HONG KONG: Resources firms led by mining giant Glencore headed a deep sell-off in Asian markets on Tuesday following painful losses across Europe and New York as fears about China’s slowing growth resurfaced.
The yen rallied while higher-risk emerging market currencies took another hit ahead of key US jobs data Friday that could sway the Federal Reserve’s decision on when to raise interest rates.
India’s rupee suffered added selling pressure after the country’s central bank cut interest rates again.
Trading floors around the planet have witnessed extreme volatility since mid-August, when China devalued its yuan currency, fanning fears about the state of the world’s number two economy and crucial driver of global growth.
“The slowdown in China is spreading to other Asian economies, Brazil and Australia, and weakness in emerging countries could echo throughout the overall world economy,” Toshihiko Matsuno, chief strategist at SMBC Friend Securities, told Bloomberg News.
“We still don’t know when market fears will end about China’s slowdown, and because of this investors are turning to cash and safe assets.”
China’s growth has been slowing for several months and the economy is this year expected to see its worst performance in a quarter of a century.
Last week already fragile confidence was rattled by news that a gauge of factory activity in the country recorded its lowest level for six-and-a-half years in September.
On Monday Beijing said key industrial companies saw profits fall 8.8 percent in August—hit by last month’s shock devaluation, weak demand and plunging stocks.
With China’s demand for resources waning and prices sitting at multi-year lows, commodities-linked firms took a hit.
The hardest hit was Glencore, which lost 29.3 percent in Hong Kong. The losses followed a near 30 percent plunge in its London-listed arm after online brokerage Investec warned about the impact of soft commodity prices on the group’s future.
“We know all their businesses including agricultural, energy, or mining, all are in trouble,” securities analyst Jackson Wong told Agence France-Presse.
“They are in a very tough situation . . .” said Wong, associate director at Simsen Financial Group.
Rush to safety
Other resources firms also sank. In Sydney BHP Billiton plunged 6.65 percent and Rio Tinto shed 4.57 percent, while Origin Energy plunged 10.43 percent and Santos gave up more than 9 percent.
In Tokyo, oil firm JX Holdings lost 4.32 percent and Kubota—which makes tractors and heavy equipment—fell 7 percent. Industrial robot maker Fanuc, which has close links to China, was down 3.8 percent.
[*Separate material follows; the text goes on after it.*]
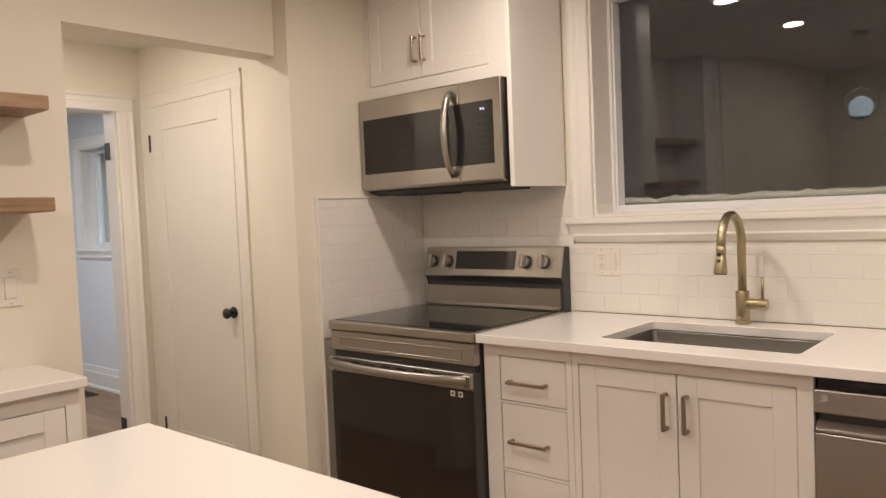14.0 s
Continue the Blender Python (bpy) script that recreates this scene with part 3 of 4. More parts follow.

The losses dragged all Asia’s bourses lower. Tokyo was down 4.05 percent at the close, while Sydney shed 3.8 percent. Hong Kong lost 2.97 percent and Shanghai was 2.02 percent lower. Wellington and Singapore both shed more than 1 percent.
Markets in New York and Europe were equally sideswiped Monday. The Dow, S&P 500 and the Nasdaq all saw hefty selling, while London, Frankfurt and Paris each lost more than 2 percent.
Foreign exchange dealers also fled to assets such as the yen which are considered safe in times of turmoil. The dollar fell to 119.37 yen from 119.93 yen Monday in New York, while the euro slipped to 134.54 yen against 134.83 yen.
On currency markets the resources-linked Australian dollar was down 0.6 percent against the US dollar at 69.48 cents, around six-year lows.
The South Korean won fell 0.58 percent against the US unit, the Thai baht shed 0.19 percent and Indonesia’s rupiah was 0.26 percent lower. Malaysia’s ringgit was down 1.2 percent.
The rupee eased 0.11 percent after the Reserve Bank of India (RBI) surprised analysts by lowering borrowing costs more than expected to try to shore up a tentative economic recovery.
Tuesday’s move was the fourth by the RBI this year.
Oil prices edged up after losing around 2.5 percent Monday.
US benchmark West Texas Intermediate added 0.05 percent to $44.45 and Brent was 0.19 percent up at $47.43.